begin
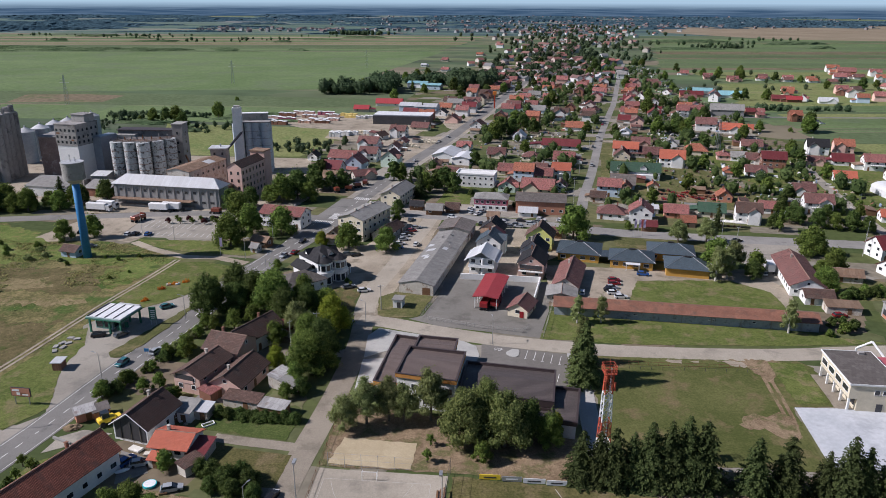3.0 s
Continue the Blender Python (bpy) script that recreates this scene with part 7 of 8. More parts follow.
for x, y, s in ((-58.5, 178, 0.8), (-61.5, 166, 0.7), (-55.5, 183, 0.9), (-65.5, 152, 0.75), (-62.4, 158, 0.65)):
    plant("fruit", x, y, s)
for x, y, s in ((-68.4, 143.4, 1.0), (-66.4, 150.6, 0.8), (-57.2, 150.0, 0.85), (-51.2, 146.4, 0.6), (-60.4, 148.0, 0.75), (-63.0, 167.4, 0.7), (-57.4, 165.6, 0.95), (-59.0, 170.5, 0.9)):
    plant("fruit", x, y, s)
blue_sign = thing("road_sign", placed(-67.5, 165.5, 0), "blue rectangular road sign on a post", "road sign")
bm = bmesh.new(); tube(bm, 0, 0, 0, 0.05, 0.05, 2.4, 6); part("post", bm, STEEL, blue_sign)
bm = bmesh.new(); box(bm, 0, -0.06, 1.7, 1.3, 0.06, 0.9); part("panel", bm, BLUE_PAINT, blue_sign)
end
▶ [EXERCISE GOAL]
Print each line of the material above exactly, with the pictures removed from your copy.

▶ [WRITTEN REPLY]
3.0 s
Continue the Blender Python (bpy) script that recreates this scene with part 7 of 8. More parts follow.
for x, y, s in ((-58.5, 178, 0.8), (-61.5, 166, 0.7), (-55.5, 183, 0.9), (-65.5, 152, 0.75), (-62.4, 158, 0.65)):
    plant("fruit", x, y, s)
for x, y, s in ((-68.4, 143.4, 1.0), (-66.4, 150.6, 0.8), (-57.2, 150.0, 0.85), (-51.2, 146.4, 0.6), (-60.4, 148.0, 0.75), (-63.0, 167.4, 0.7), (-57.4, 165.6, 0.95), (-59.0, 170.5, 0.9)):
    plant("fruit", x, y, s)
blue_sign = thing("road_sign", placed(-67.5, 165.5, 0), "blue rectangular road sign on a post", "road sign")
bm = bmesh.new(); tube(bm, 0, 0, 0, 0.05, 0.05, 2.4, 6); part("post", bm, STEEL, blue_sign)
bm = bmesh.new(); box(bm, 0, -0.06, 1.7, 1.3, 0.06, 0.9); part("panel", bm, BLUE_PAINT, blue_sign)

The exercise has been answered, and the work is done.